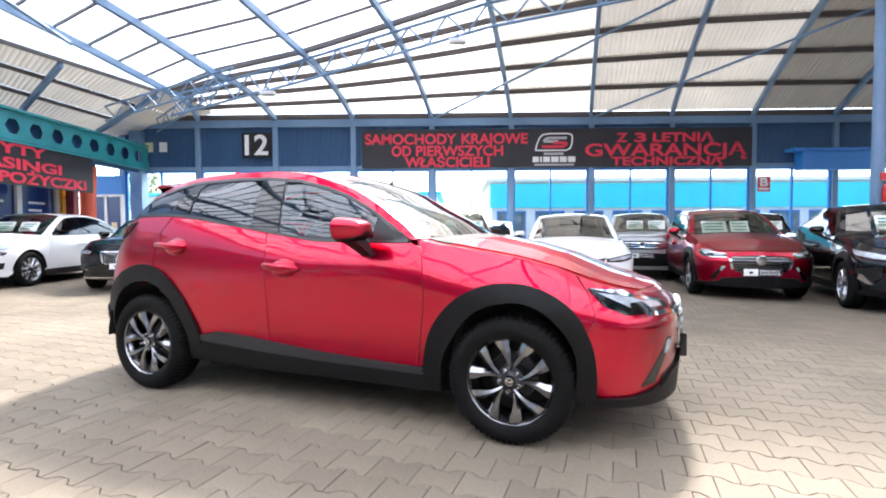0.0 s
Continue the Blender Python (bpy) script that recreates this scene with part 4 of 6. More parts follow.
# ---- the red crossover ----
HERO = dict(
    xsf=1.50, xsr=-1.45, lf=1.25, lr=1.30, nf=2.35, nr=2.1,
    nose=[(0.10, 2.05), (0.20, 2.11), (0.30, 2.12), (0.50, 2.135), (0.62, 2.14), (0.70, 2.115), (0.76, 2.06), (0.84, 1.97), (0.95, 1.86)],
    tail=[(0.15, -1.80), (0.28, -1.92), (0.42, -2.03), (0.55, -2.06), (0.66, -2.065), (0.71, -2.055), (0.85, -2.05), (0.97, -2.035), (1.05, -2.0), (1.12, -1.95), (1.25, -1.84), (1.4, -1.70)],
    sill_z=[(-2.75, 0.24), (-1.3, 0.24), (1.3, 0.22), (2.75, 0.18)],
    sill_w=[(-2.75, 0.80), (-1.3, 0.80), (0.0, 0.805), (1.3, 0.80), (2.75, 0.80)],
    mid_z=[(-2.75, 0.66), (-1.9, 0.66), (-1.2, 0.70), (-0.6, 0.76), (0.0, 0.85), (0.5, 0.87), (0.95, 0.78), (1.35, 0.70), (1.8, 0.64), (2.75, 0.60)],
    mid_w=[(-2.75, 0.84), (-1.9, 0.855), (-1.3, 0.868), (-0.7, 0.858), (0.0, 0.848), (0.6, 0.850), (1.0, 0.862), (1.35, 0.868), (1.8, 0.86), (2.75, 0.84)],
    belt_z=[(-2.75, 1.07), (-2.2, 1.092), (-1.9, 1.135), (-1.65, 1.19), (-1.45, 1.220), (-1.2, 1.222), (-0.97, 1.205), (-0.55, 1.145), (-0.08, 1.074), (0.1, 1.052), (0.4, 1.046), (0.72, 1.045), (0.8, 1.10), (2.75, 1.1)],
    belt_w=[(-2.75, 0.74), (-1.9, 0.735), (-1.45, 0.73), (-1.0, 0.748), (-0.5, 0.772), (0.4, 0.785), (0.72, 0.775), (1.0, 0.745), (1.5, 0.73), (2.0, 0.74), (2.75, 0.78)],
    edge_z=[(-2.75, 1.08), (-2.2, 1.09), (-1.9, 1.16), (-1.65, 1.262), (-1.45, 1.372), (-1.34, 1.426), (-1.197, 1.470), (-1.054, 1.494), (-0.911, 1.506), (-0.627, 1.513), (-0.378, 1.510), (-0.131, 1.484), (0.081, 1.428), (0.257, 1.367), (0.433, 1.275), (0.609, 1.160), (0.72, 1.075), (0.80, 1.045), (1.0, 1.015), (1.3, 0.965), (1.5, 0.915), (1.75, 0.855), (2.0, 0.805), (2.3, 0.775), (2.75, 0.765)],
    edge_w=[(-2.75, 0.755), (-2.2, 0.75), (-1.9, 0.735), (-1.65, 0.67), (-1.45, 0.61), (-1.3, 0.588), (-1.05, 0.585), (-0.6, 0.595), (-0.13, 0.605), (0.08, 0.617), (0.25, 0.638), (0.43, 0.668), (0.6, 0.70), (0.72, 0.73), (0.80, 0.742), (1.0, 0.735), (1.5, 0.73), (2.0, 0.74), (2.75, 0.78)],
    crown=[(-2.75, 0.0), (-2.2, 0.05), (-1.9, 0.14), (-1.65, 0.165), (-1.45, 0.115), (-1.3, 0.078), (-1.0, 0.05), (-0.4, 0.042), (0.08, 0.05), (0.25, 0.045), (0.43, 0.03), (0.6, 0.02), (0.72, 0.02), (0.8, 0.03), (1.1, 0.055), (1.5, 0.055), (2.0, 0.045), (2.3, 0.03), (2.75, 0.0)],
    bow=[(-2.75, 0.0), (-2.2, -0.02), (-1.9, -0.04), (-1.65, -0.08), (-1.45, -0.06), (-1.2, -0.02), (-0.4, 0.0), (0.08, 0.05), (0.43, 0.10), (0.72, 0.20), (0.8, 0.20), (1.1, 0.05), (1.5, 0.0), (2.75, 0.0)],
)
RW = 0.335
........
__Work required__. Repeat all the data as it stands, dropping any images it holds.

__Reply to the exercise__.
0.0 s
Continue the Blender Python (bpy) script that recreates this scene with part 4 of 6. More parts follow.
# ---- the red crossover ----
HERO = dict(
    xsf=1.50, xsr=-1.45, lf=1.25, lr=1.30, nf=2.35, nr=2.1,
    nose=[(0.10, 2.05), (0.20, 2.11), (0.30, 2.12), (0.50, 2.135), (0.62, 2.14), (0.70, 2.115), (0.76, 2.06), (0.84, 1.97), (0.95, 1.86)],
    tail=[(0.15, -1.80), (0.28, -1.92), (0.42, -2.03), (0.55, -2.06), (0.66, -2.065), (0.71, -2.055), (0.85, -2.05), (0.97, -2.035), (1.05, -2.0), (1.12, -1.95), (1.25, -1.84), (1.4, -1.70)],
    sill_z=[(-2.75, 0.24), (-1.3, 0.24), (1.3, 0.22), (2.75, 0.18)],
    sill_w=[(-2.75, 0.80), (-1.3, 0.80), (0.0, 0.805), (1.3, 0.80), (2.75, 0.80)],
    mid_z=[(-2.75, 0.66), (-1.9, 0.66), (-1.2, 0.70), (-0.6, 0.76), (0.0, 0.85), (0.5, 0.87), (0.95, 0.78), (1.35, 0.70), (1.8, 0.64), (2.75, 0.60)],
    mid_w=[(-2.75, 0.84), (-1.9, 0.855), (-1.3, 0.868), (-0.7, 0.858), (0.0, 0.848), (0.6, 0.850), (1.0, 0.862), (1.35, 0.868), (1.8, 0.86), (2.75, 0.84)],
    belt_z=[(-2.75, 1.07), (-2.2, 1.092), (-1.9, 1.135), (-1.65, 1.19), (-1.45, 1.220), (-1.2, 1.222), (-0.97, 1.205), (-0.55, 1.145), (-0.08, 1.074), (0.1, 1.052), (0.4, 1.046), (0.72, 1.045), (0.8, 1.10), (2.75, 1.1)],
    belt_w=[(-2.75, 0.74), (-1.9, 0.735), (-1.45, 0.73), (-1.0, 0.748), (-0.5, 0.772), (0.4, 0.785), (0.72, 0.775), (1.0, 0.745), (1.5, 0.73), (2.0, 0.74), (2.75, 0.78)],
    edge_z=[(-2.75, 1.08), (-2.2, 1.09), (-1.9, 1.16), (-1.65, 1.262), (-1.45, 1.372), (-1.34, 1.426), (-1.197, 1.470), (-1.054, 1.494), (-0.911, 1.506), (-0.627, 1.513), (-0.378, 1.510), (-0.131, 1.484), (0.081, 1.428), (0.257, 1.367), (0.433, 1.275), (0.609, 1.160), (0.72, 1.075), (0.80, 1.045), (1.0, 1.015), (1.3, 0.965), (1.5, 0.915), (1.75, 0.855), (2.0, 0.805), (2.3, 0.775), (2.75, 0.765)],
    edge_w=[(-2.75, 0.755), (-2.2, 0.75), (-1.9, 0.735), (-1.65, 0.67), (-1.45, 0.61), (-1.3, 0.588), (-1.05, 0.585), (-0.6, 0.595), (-0.13, 0.605), (0.08, 0.617), (0.25, 0.638), (0.43, 0.668), (0.6, 0.70), (0.72, 0.73), (0.80, 0.742), (1.0, 0.735), (1.5, 0.73), (2.0, 0.74), (2.75, 0.78)],
    crown=[(-2.75, 0.0), (-2.2, 0.05), (-1.9, 0.14), (-1.65, 0.165), (-1.45, 0.115), (-1.3, 0.078), (-1.0, 0.05), (-0.4, 0.042), (0.08, 0.05), (0.25, 0.045), (0.43, 0.03), (0.6, 0.02), (0.72, 0.02), (0.8, 0.03), (1.1, 0.055), (1.5, 0.055), (2.0, 0.045), (2.3, 0.03), (2.75, 0.0)],
    bow=[(-2.75, 0.0), (-2.2, -0.02), (-1.9, -0.04), (-1.65, -0.08), (-1.45, -0.06), (-1.2, -0.02), (-0.4, 0.0), (0.08, 0.05), (0.43, 0.10), (0.72, 0.20), (0.8, 0.20), (1.1, 0.05), (1.5, 0.0), (2.75, 0.0)],
)
RW = 0.335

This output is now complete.